Have you ever had a “ghostly” encounter?
Yes. Many. Each has been varied and distinct. Each has found its way one way or another into my books. Any negative, toxic, obsessive, or harmful energy I will automatically reject with shielding, a few choice phrases of scripture, armed with a fierce faith that brooks no audience with that sort of essence. However, the positive old echoes, the protective, the warm, the welcoming—I’ve had wonderful experiences with that sort of spirit and the resonance inside old homes and sites. That’s the stuff that keeps me writing, as I’ll never have all the answers to the divine mysteries of life, death, and between.
What do you hope readers take from this story?
I want readers to dive into the lush setting I so lovingly crafted, and then to fall in love with these characters as much as I have. These all-too-human people do a terribly difficult thing with their lives, for essentially no reward, simply because it is the right thing to do. I want readers to laugh and cry with them, to feel their aches and triumphs as their own. Yes they do incredible, super-heroic things in this moonlit Gothic setting, but I have also tried to make them imminently relatable people.

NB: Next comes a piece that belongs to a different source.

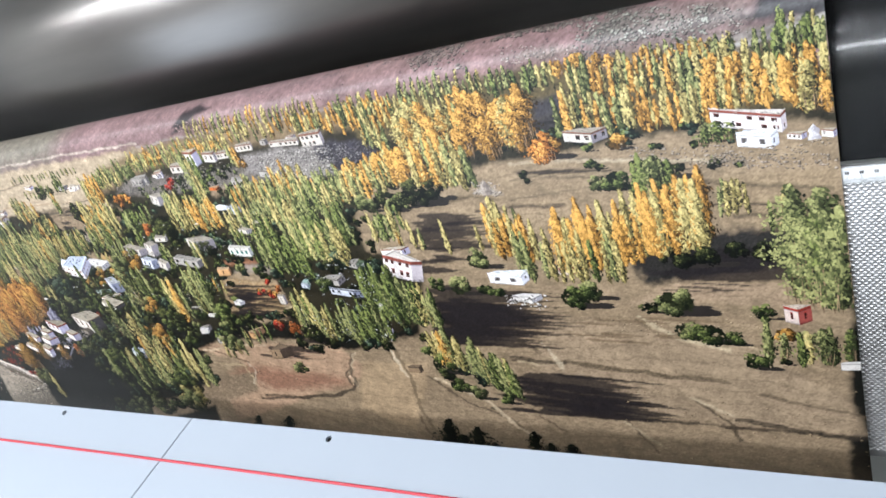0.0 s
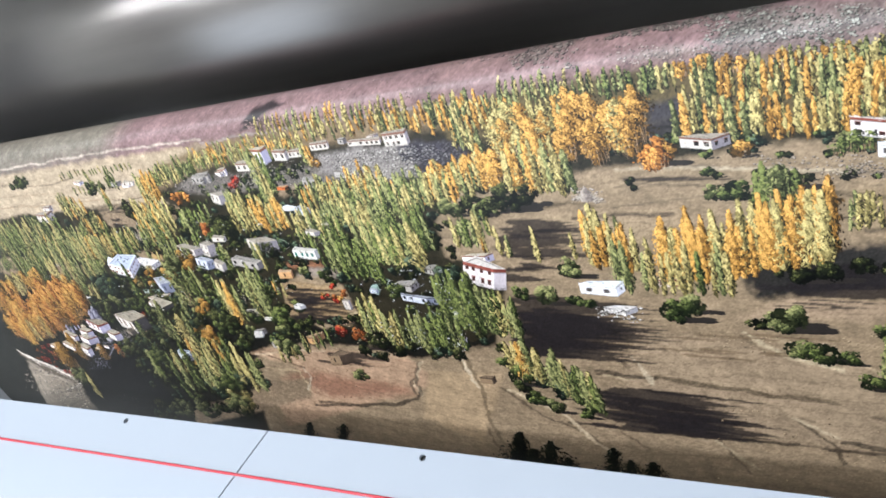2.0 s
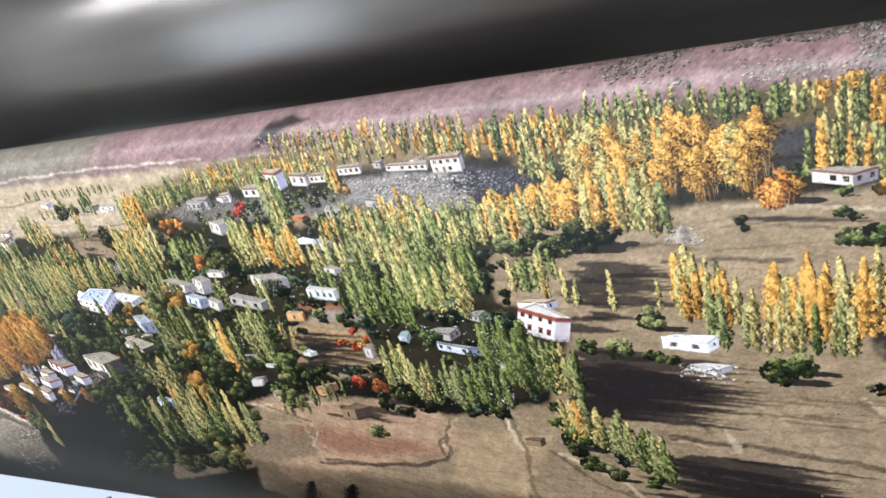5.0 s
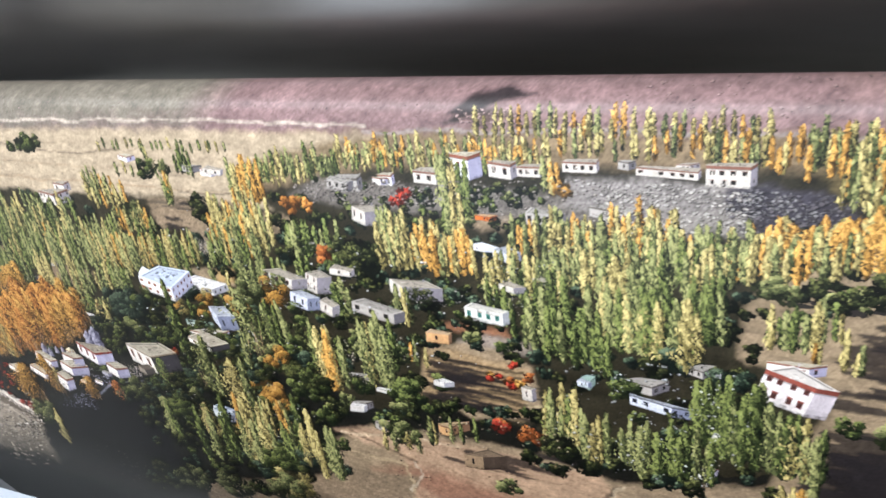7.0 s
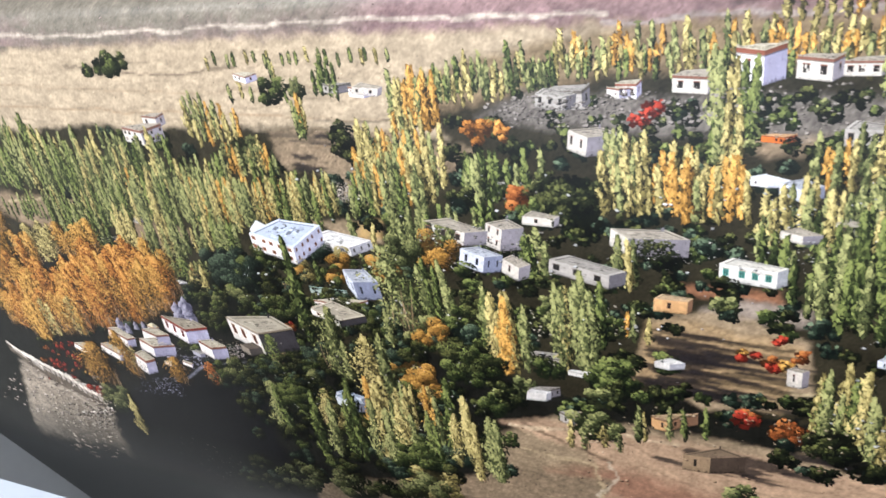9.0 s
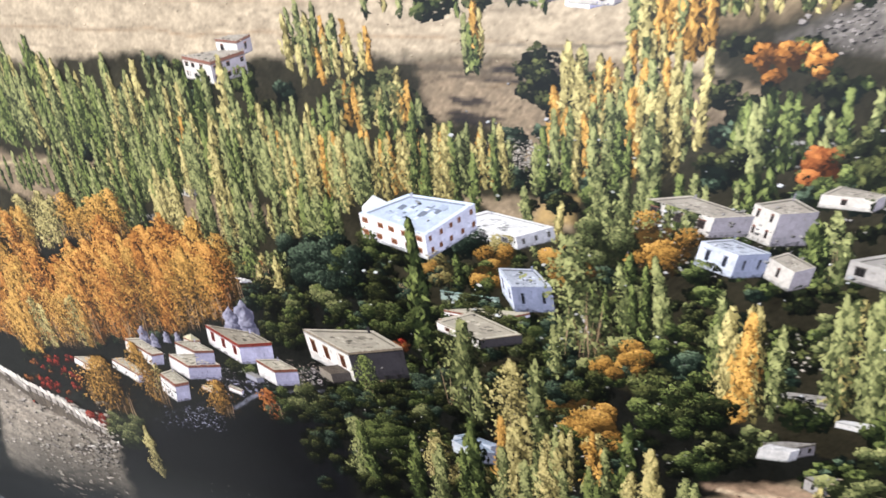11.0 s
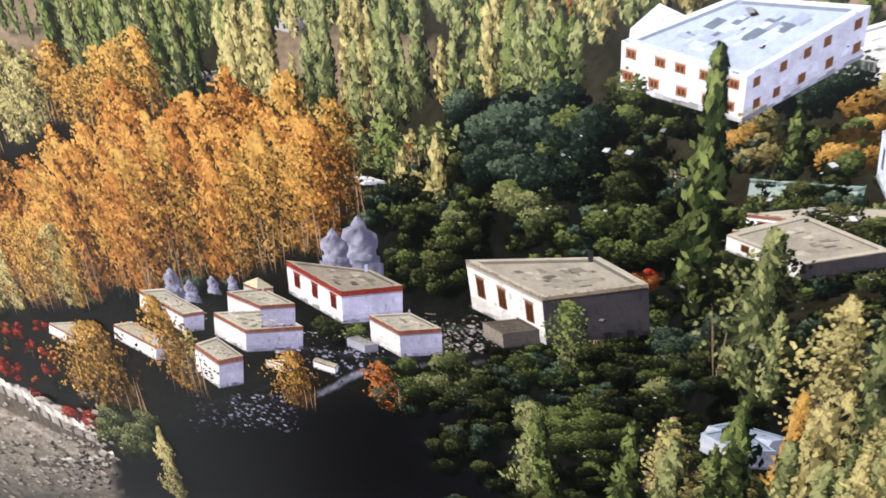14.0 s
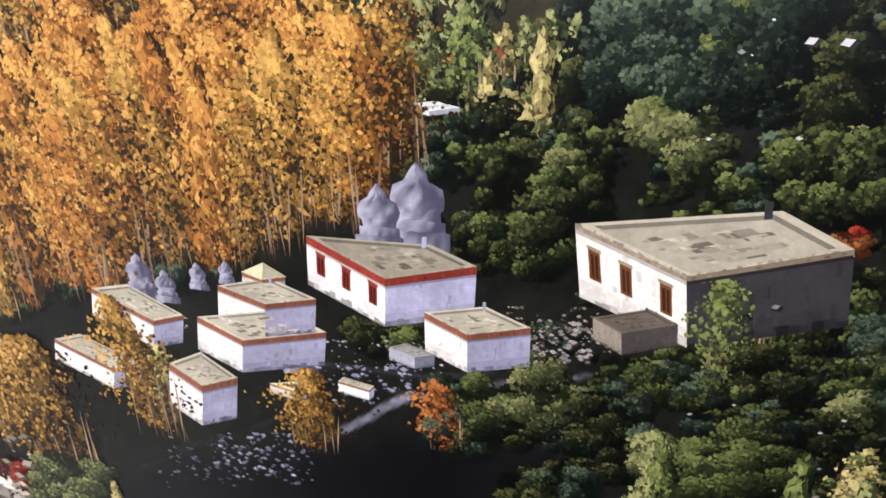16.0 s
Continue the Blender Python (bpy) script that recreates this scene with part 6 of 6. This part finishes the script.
grove(-1.070, -.271, -1.070, -.271, 0, 1, .064, 'g', 0.18, -.011)
grove(-1.021, -.251, -1.021, -.251, 0, 1, .045, 'y', 0.2, .000)
grove(-.921, -.126, -.921, -.126, 0, 1, .081, 'gy', 0.2, -.013)
grove(-.968, -.230, -.968, -.230, 0, 1, .045, 'y', 0.16, -.002)
grove(-.944, -.220, -.944, -.220, 0, 1, .036, 'y', 0.2, -.003)
grove(-.916, -.208, -.916, -.208, 0, 1, .033, 'y', 0.25, .001)
grove(-1.285, -.323, -1.285, -.323, 0, 1, .059, 'y', 0.16, -.003)
grove(-.996, -.090, -.996, -.090, 0, 1, .025, 'g', 0.16, -.002)
grove(-.940, -.051, -.940, -.051, 0, 1, .024, 'y', 0.14, .004)
grove(-1.064, -.176, -1.064, -.176, 0, 1, .027, 'd', 0.16, -.006)
grove(-1.062, -.157, -1.062, -.157, 0, 1, .017, 'd', 0.12, -.003)
grove(-1.077, -.228, -1.077, -.228, 0, 1, .025, 'gy', 0.3, -.006)
grove(-1.257, -.232, -1.257, -.232, 0, 1, .037, 'y', 0.3, .003)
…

I particularly hope readers open their whole hearts to Miss Percy, to champion her as an outcast heroine to cherish, as it is her undaunted, passionate, generous heart that makes her strong. Characters don’t have to wield swords to be strong. It is a herculean strength for Percy to go out into a world that deems her a freak every day. It is strength for her to not become embittered and sour in a hateful world. It is strength for her to face down holy terror and do whatever she has to in order protect those she loves, with no weapon other than her heart, wit, language, and light. She is something more special to me than I can describe in anything less than a full series and I pray readers can see that too.
Actress, playwright and author Leanna Renee Hieber is the award-winning, bestselling author of Gothic Victorian Fantasy novels for adults and teens. Her Strangely Beautiful saga, beginning with The Strangely Beautiful Tale of Miss Percy Parker, hit Barnes & Noble and Borders Bestseller lists and garnered numerous regional genre awards. This series, reissuing in new, entirely revised editions from Tor, is currently being adapted into a musical theatre production. Leanna’s Magic Most Foul saga began with Darker Still, an American Bookseller’s Association “Indie Next List” pick and a Scholastic Book Club “Highly Recommended” title. Her new Gaslamp Fantasy saga, THE ETERNA FILES, is now available from Tor, with the sequel ETERNA & OMEGA releasing 8/2016. Her short fiction has appeared in numerous anthologies such as Queen Victoria’s Book of Spells, Willful Impropriety, The Mammoth Book of Gaslamp Romance and featured on Tor.com. She is a 4 time Prism Award winner for excellence in the genre of Fantasy Romance. Her books have been selected for national book club editions and translated into many languages. A proud member of performer unions Actors Equity and SAG-AFTRA, she lives in New York City, has been featured in film and television on shows like Boardwalk Empire, works as a ghost tour guide for Boroughs of the Dead and crafts Gothic, Steampunk and Neo-Victorian jewelry on her Etsy store.